▶ Exercise details: Repeat the data below exactly, dropping any pictures it holds.

▶ Collected material:
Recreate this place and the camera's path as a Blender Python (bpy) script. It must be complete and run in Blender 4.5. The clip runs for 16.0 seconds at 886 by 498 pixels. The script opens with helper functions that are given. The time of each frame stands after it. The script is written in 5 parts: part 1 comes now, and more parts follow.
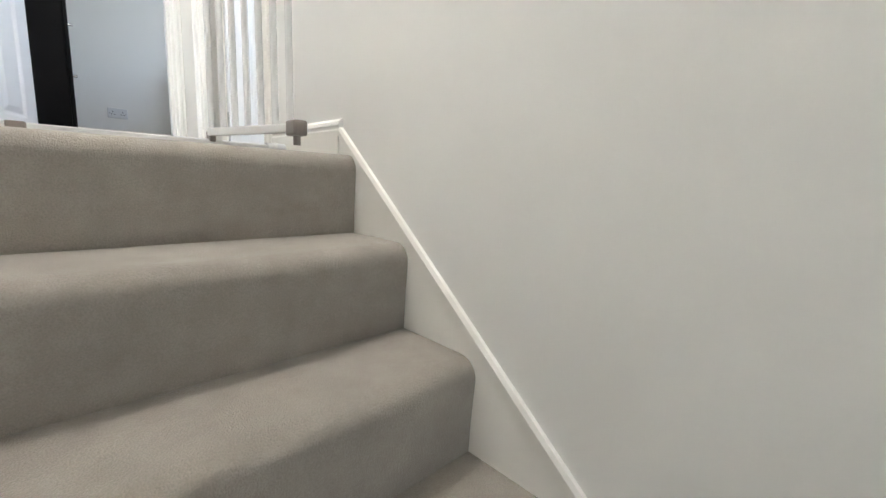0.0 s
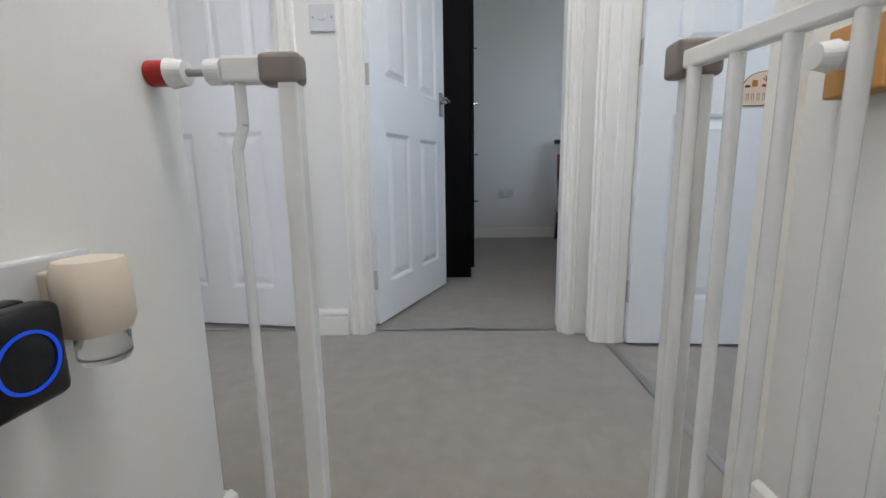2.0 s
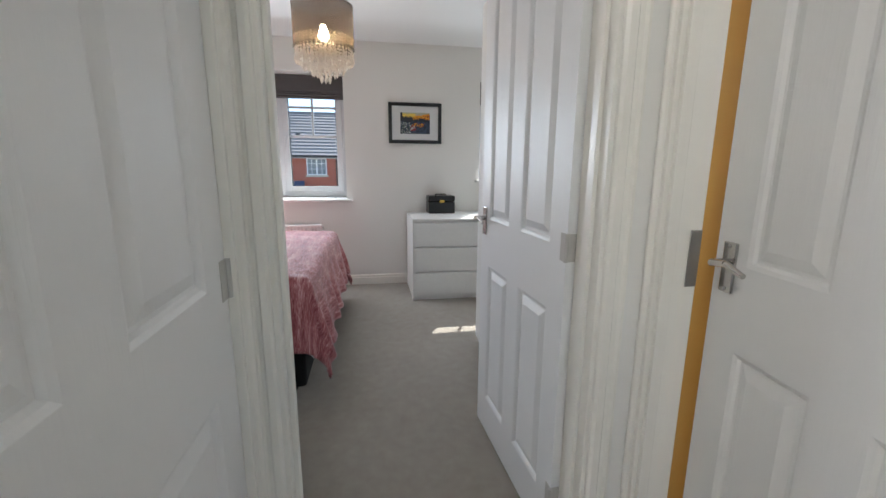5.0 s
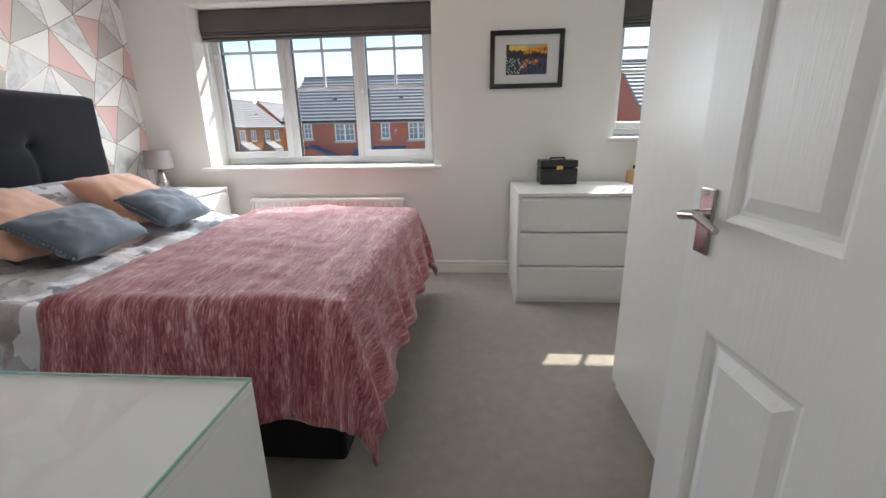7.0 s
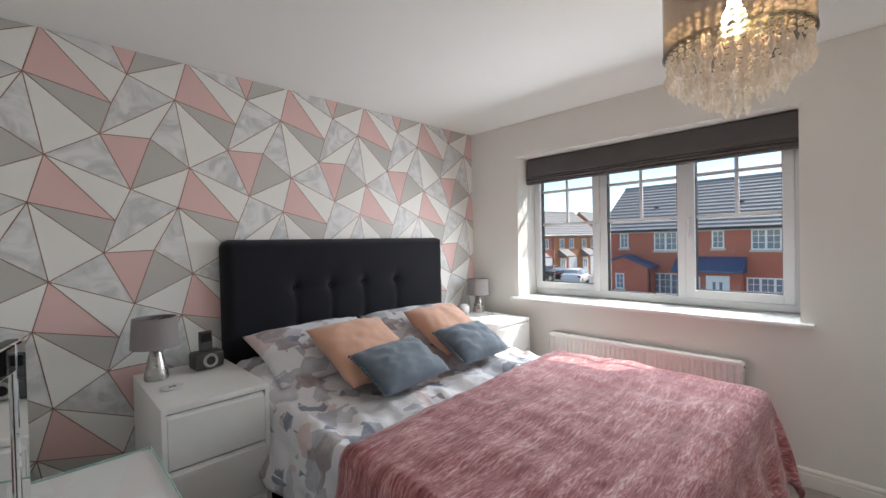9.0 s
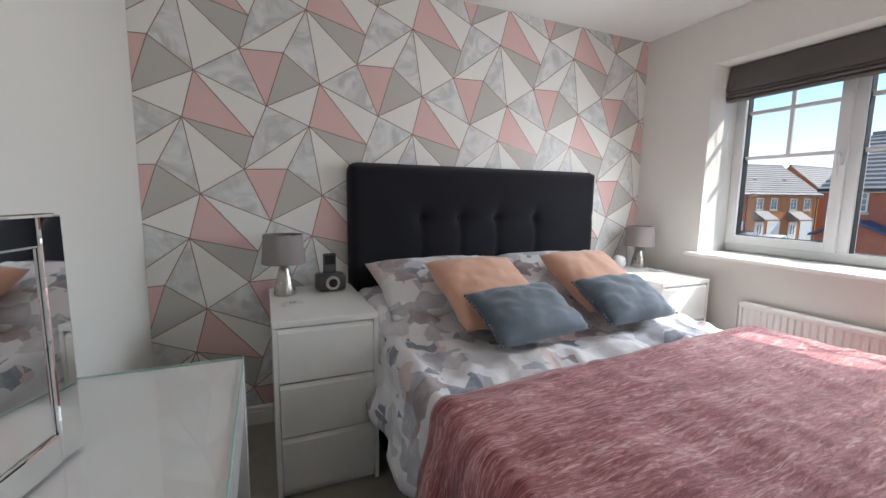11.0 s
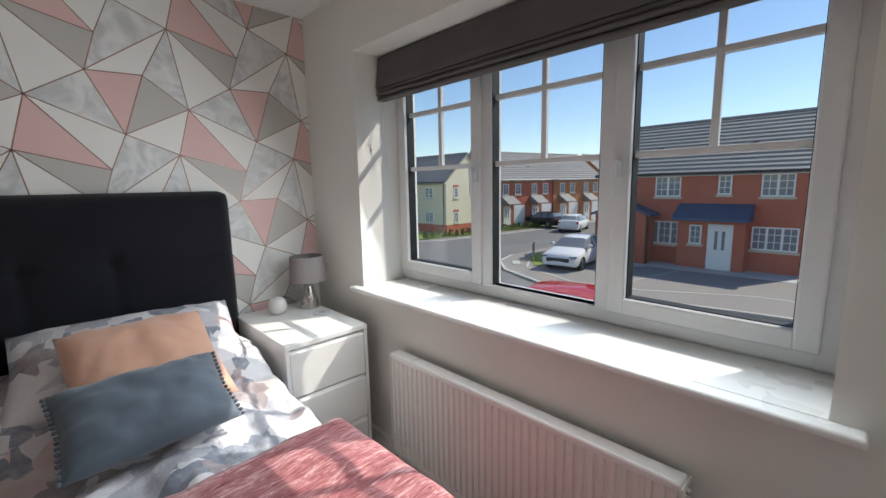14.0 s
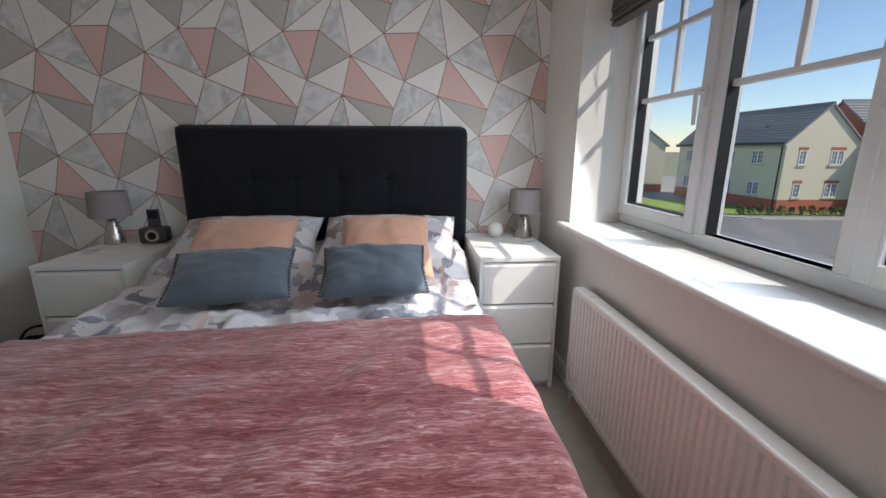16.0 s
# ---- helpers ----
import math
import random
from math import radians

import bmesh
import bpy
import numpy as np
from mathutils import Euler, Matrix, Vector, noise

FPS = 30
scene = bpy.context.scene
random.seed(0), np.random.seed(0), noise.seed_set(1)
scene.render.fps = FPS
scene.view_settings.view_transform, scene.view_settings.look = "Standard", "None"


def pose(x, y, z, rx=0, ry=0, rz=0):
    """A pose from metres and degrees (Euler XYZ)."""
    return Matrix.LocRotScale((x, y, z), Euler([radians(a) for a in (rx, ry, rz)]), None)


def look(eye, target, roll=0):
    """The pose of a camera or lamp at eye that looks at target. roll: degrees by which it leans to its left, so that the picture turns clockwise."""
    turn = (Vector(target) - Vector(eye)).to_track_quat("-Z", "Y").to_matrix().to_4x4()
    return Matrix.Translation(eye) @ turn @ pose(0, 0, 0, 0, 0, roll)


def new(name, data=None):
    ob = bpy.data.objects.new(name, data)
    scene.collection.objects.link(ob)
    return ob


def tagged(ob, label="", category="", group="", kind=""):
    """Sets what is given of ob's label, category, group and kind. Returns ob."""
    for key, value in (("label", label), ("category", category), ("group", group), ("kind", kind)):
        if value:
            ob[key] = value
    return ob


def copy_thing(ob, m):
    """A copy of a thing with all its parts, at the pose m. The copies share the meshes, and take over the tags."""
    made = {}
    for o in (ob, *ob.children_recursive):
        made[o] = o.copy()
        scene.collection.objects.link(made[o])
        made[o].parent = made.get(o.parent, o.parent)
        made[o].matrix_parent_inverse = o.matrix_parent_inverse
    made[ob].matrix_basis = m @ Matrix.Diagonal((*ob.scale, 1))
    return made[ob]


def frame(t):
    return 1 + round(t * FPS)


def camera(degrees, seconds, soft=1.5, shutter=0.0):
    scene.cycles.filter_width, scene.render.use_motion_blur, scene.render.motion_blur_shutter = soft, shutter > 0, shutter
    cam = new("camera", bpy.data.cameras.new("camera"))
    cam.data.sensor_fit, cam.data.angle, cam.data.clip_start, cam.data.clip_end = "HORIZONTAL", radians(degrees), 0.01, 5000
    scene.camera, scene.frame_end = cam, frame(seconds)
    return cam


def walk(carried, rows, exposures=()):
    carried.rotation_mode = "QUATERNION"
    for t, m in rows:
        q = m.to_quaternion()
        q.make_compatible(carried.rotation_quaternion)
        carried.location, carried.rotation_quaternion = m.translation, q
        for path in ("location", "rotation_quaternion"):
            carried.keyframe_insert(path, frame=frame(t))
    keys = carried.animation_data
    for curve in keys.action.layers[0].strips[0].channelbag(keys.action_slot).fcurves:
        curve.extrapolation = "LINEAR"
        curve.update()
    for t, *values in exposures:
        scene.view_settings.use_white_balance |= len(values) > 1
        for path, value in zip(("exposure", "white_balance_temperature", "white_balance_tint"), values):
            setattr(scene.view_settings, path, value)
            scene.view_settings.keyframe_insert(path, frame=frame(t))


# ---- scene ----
cam = camera(94.1, 16.0)
# up the stairs and across the landing: seconds, eye, target, roll
CLIMB = [
    (0.0, (-0.082, -0.019, -0.054), (1.292, 1.398, -0.376), 2.3),
    (0.5, (0.013, 0.138, 0.079), (0.771, 1.964, -0.221), 2.2),
    (1.0, (0.034, 0.304, 0.241), (0.263, 2.261, -0.102), 1.9),
    (1.5, (0.011, 0.522, 0.42), (0.015, 2.49, 0.065), 0.8),
    (2.0, (-0.006, 0.739, 0.575), (-0.081, 2.71, 0.246), -0.9),
    (2.5, (-0.024, 0.929, 0.795), (-0.17, 2.904, 0.519), -2.4),
    (3.0, (-0.034, 1.103, 0.984), (-0.381, 3.056, 0.726), -1.9),
    (3.5, (-0.086, 1.271, 1.071), (-0.739, 3.128, 0.717), -1.2),
    (4.0, (-0.184, 1.36, 1.146), (-1.296, 2.974, 0.75), -0.9),
    (4.5, (-0.283, 1.475, 1.171), (-1.973, 2.461, 0.755), 0.7),
    (5.0, (-0.464, 1.56, 1.169), (-2.397, 1.897, 0.779), 0.4),
    (5.2, (-0.587, 1.568, 1.173), (-2.539, 1.784, 0.793), 0.3),
]
# through the bedroom: seconds, eye x, y, z, yaw, pitch, roll
ROWS = [
    (7.5, -1.4952, 1.63, 1.1004, 97.89, -16.2, 1.77),
    (8.0, -1.556, 1.5887, 1.191, 108.56, -10.89, 2.58),
    (8.5, -1.6438, 1.5608, 1.2768, 122.2, -4.7, 2.3),
    (9.0, -1.7341, 1.5525, 1.3212, 135.32, -0.87, 1.32),
    (11.5, -2.2641, 1.2872, 1.1736, 157.0, -7.96, -0.61),
    (12.0, -2.5733, 1.329, 1.227, 150.57, -7.43, -0.42),
    (12.5, -2.8233, 1.3338, 1.2738, 143.97, -7.22, 0.26),
    (13.0, -3.0586, 1.2788, 1.3296, 138.85, -7.32, 0.9),
    (13.5, -3.2432, 1.2676, 1.3608, 135.91, -7.87, 1.17),
    (14.0, -3.4368, 1.3519, 1.3656, 136.07, -8.67, 1.12),
    (14.5, -3.6003, 1.4496, 1.3524, 139.76, -9.73, 0.77),
    (15.0, -3.7392, 1.4572, 1.3014, 147.55, -11.07, 0.38),
    (15.5, -3.7728, 1.4836, 1.2678, 159.89, -12.48, 0.16),
    (16.0, -3.7476, 1.6288, 1.2288, 175.37, -13.52, -0.13),
]
EXPOSURES = [(0.0, 2.4, 5950, 10), (0.5, 2.05, 5950, 10), (1.0, 1.5, 6000, 11), (2.0, 1.3, 5750, 11), (3.0, 1.1, 6150, 11), (3.5, 1.15, 6200, 11), (4.0, 1.05, 6350, 11), (4.5, 0.85, 6350, 10), (5.2, 1.0, 6200, 9), (7.5, 0.9, 6650, 8),
             (9.0, 0.78, 6600, 8), (11.5, 0.7, 6500, 9), (12.5, 0.42, 6550, 10), (13.0, 0.2, 6550, 9), (14.0, 0.0, 6550, 7), (15.5, -0.05, 6450, 8), (16.0, -0.05, 6450, 10)]
walk(cam, [(t, look(eye, at, roll)) for t, eye, at, roll in CLIMB] + [(t, pose(x, y, z, 90 + pitch, roll, yaw)) for t, x, y, z, yaw, pitch, roll in ROWS], EXPOSURES)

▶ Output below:
Recreate this place and the camera's path as a Blender Python (bpy) script. It must be complete and run in Blender 4.5. The clip runs for 16.0 seconds at 886 by 498 pixels. The script opens with helper functions that are given. The time of each frame stands after it. The script is written in 5 parts: part 1 comes now, and more parts follow.
0.0 s
2.0 s
5.0 s
7.0 s
9.0 s
11.0 s
14.0 s
16.0 s
# ---- helpers ----
import math
import random
from math import radians

import bmesh
import bpy
import numpy as np
from mathutils import Euler, Matrix, Vector, noise

FPS = 30
scene = bpy.context.scene
random.seed(0), np.random.seed(0), noise.seed_set(1)
scene.render.fps = FPS
scene.view_settings.view_transform, scene.view_settings.look = "Standard", "None"


def pose(x, y, z, rx=0, ry=0, rz=0):
    """A pose from metres and degrees (Euler XYZ)."""
    return Matrix.LocRotScale((x, y, z), Euler([radians(a) for a in (rx, ry, rz)]), None)


def look(eye, target, roll=0):
    """The pose of a camera or lamp at eye that looks at target. roll: degrees by which it leans to its left, so that the picture turns clockwise."""
    turn = (Vector(target) - Vector(eye)).to_track_quat("-Z", "Y").to_matrix().to_4x4()
    return Matrix.Translation(eye) @ turn @ pose(0, 0, 0, 0, 0, roll)


def new(name, data=None):
    ob = bpy.data.objects.new(name, data)
    scene.collection.objects.link(ob)
    return ob


def tagged(ob, label="", category="", group="", kind=""):
    """Sets what is given of ob's label, category, group and kind. Returns ob."""
    for key, value in (("label", label), ("category", category), ("group", group), ("kind", kind)):
        if value:
            ob[key] = value
    return ob


def copy_thing(ob, m):
    """A copy of a thing with all its parts, at the pose m. The copies share the meshes, and take over the tags."""
    made = {}
    for o in (ob, *ob.children_recursive):
        made[o] = o.copy()
        scene.collection.objects.link(made[o])
        made[o].parent = made.get(o.parent, o.parent)
        made[o].matrix_parent_inverse = o.matrix_parent_inverse
    made[ob].matrix_basis = m @ Matrix.Diagonal((*ob.scale, 1))
    return made[ob]


def frame(t):
    return 1 + round(t * FPS)


def camera(degrees, seconds, soft=1.5, shutter=0.0):
    scene.cycles.filter_width, scene.render.use_motion_blur, scene.render.motion_blur_shutter = soft, shutter > 0, shutter
    cam = new("camera", bpy.data.cameras.new("camera"))
    cam.data.sensor_fit, cam.data.angle, cam.data.clip_start, cam.data.clip_end = "HORIZONTAL", radians(degrees), 0.01, 5000
    scene.camera, scene.frame_end = cam, frame(seconds)
    return cam


def walk(carried, rows, exposures=()):
    carried.rotation_mode = "QUATERNION"
    for t, m in rows:
        q = m.to_quaternion()
        q.make_compatible(carried.rotation_quaternion)
        carried.location, carried.rotation_quaternion = m.translation, q
        for path in ("location", "rotation_quaternion"):
            carried.keyframe_insert(path, frame=frame(t))
    keys = carried.animation_data
    for curve in keys.action.layers[0].strips[0].channelbag(keys.action_slot).fcurves:
        curve.extrapolation = "LINEAR"
        curve.update()
    for t, *values in exposures:
        scene.view_settings.use_white_balance |= len(values) > 1
        for path, value in zip(("exposure", "white_balance_temperature", "white_balance_tint"), values):
            setattr(scene.view_settings, path, value)
            scene.view_settings.keyframe_insert(path, frame=frame(t))


# ---- scene ----
cam = camera(94.1, 16.0)
# up the stairs and across the landing: seconds, eye, target, roll
CLIMB = [
    (0.0, (-0.082, -0.019, -0.054), (1.292, 1.398, -0.376), 2.3),
    (0.5, (0.013, 0.138, 0.079), (0.771, 1.964, -0.221), 2.2),
    (1.0, (0.034, 0.304, 0.241), (0.263, 2.261, -0.102), 1.9),
    (1.5, (0.011, 0.522, 0.42), (0.015, 2.49, 0.065), 0.8),
    (2.0, (-0.006, 0.739, 0.575), (-0.081, 2.71, 0.246), -0.9),
    (2.5, (-0.024, 0.929, 0.795), (-0.17, 2.904, 0.519), -2.4),
    (3.0, (-0.034, 1.103, 0.984), (-0.381, 3.056, 0.726), -1.9),
    (3.5, (-0.086, 1.271, 1.071), (-0.739, 3.128, 0.717), -1.2),
    (4.0, (-0.184, 1.36, 1.146), (-1.296, 2.974, 0.75), -0.9),
    (4.5, (-0.283, 1.475, 1.171), (-1.973, 2.461, 0.755), 0.7),
    (5.0, (-0.464, 1.56, 1.169), (-2.397, 1.897, 0.779), 0.4),
    (5.2, (-0.587, 1.568, 1.173), (-2.539, 1.784, 0.793), 0.3),
]
# through the bedroom: seconds, eye x, y, z, yaw, pitch, roll
ROWS = [
    (7.5, -1.4952, 1.63, 1.1004, 97.89, -16.2, 1.77),
    (8.0, -1.556, 1.5887, 1.191, 108.56, -10.89, 2.58),
    (8.5, -1.6438, 1.5608, 1.2768, 122.2, -4.7, 2.3),
    (9.0, -1.7341, 1.5525, 1.3212, 135.32, -0.87, 1.32),
    (11.5, -2.2641, 1.2872, 1.1736, 157.0, -7.96, -0.61),
    (12.0, -2.5733, 1.329, 1.227, 150.57, -7.43, -0.42),
    (12.5, -2.8233, 1.3338, 1.2738, 143.97, -7.22, 0.26),
    (13.0, -3.0586, 1.2788, 1.3296, 138.85, -7.32, 0.9),
    (13.5, -3.2432, 1.2676, 1.3608, 135.91, -7.87, 1.17),
    (14.0, -3.4368, 1.3519, 1.3656, 136.07, -8.67, 1.12),
    (14.5, -3.6003, 1.4496, 1.3524, 139.76, -9.73, 0.77),
    (15.0, -3.7392, 1.4572, 1.3014, 147.55, -11.07, 0.38),
    (15.5, -3.7728, 1.4836, 1.2678, 159.89, -12.48, 0.16),
    (16.0, -3.7476, 1.6288, 1.2288, 175.37, -13.52, -0.13),
]
EXPOSURES = [(0.0, 2.4, 5950, 10), (0.5, 2.05, 5950, 10), (1.0, 1.5, 6000, 11), (2.0, 1.3, 5750, 11), (3.0, 1.1, 6150, 11), (3.5, 1.15, 6200, 11), (4.0, 1.05, 6350, 11), (4.5, 0.85, 6350, 10), (5.2, 1.0, 6200, 9), (7.5, 0.9, 6650, 8),
             (9.0, 0.78, 6600, 8), (11.5, 0.7, 6500, 9), (12.5, 0.42, 6550, 10), (13.0, 0.2, 6550, 9), (14.0, 0.0, 6550, 7), (15.5, -0.05, 6450, 8), (16.0, -0.05, 6450, 10)]
walk(cam, [(t, look(eye, at, roll)) for t, eye, at, roll in CLIMB] + [(t, pose(x, y, z, 90 + pitch, roll, yaw)) for t, x, y, z, yaw, pitch, roll in ROWS], EXPOSURES)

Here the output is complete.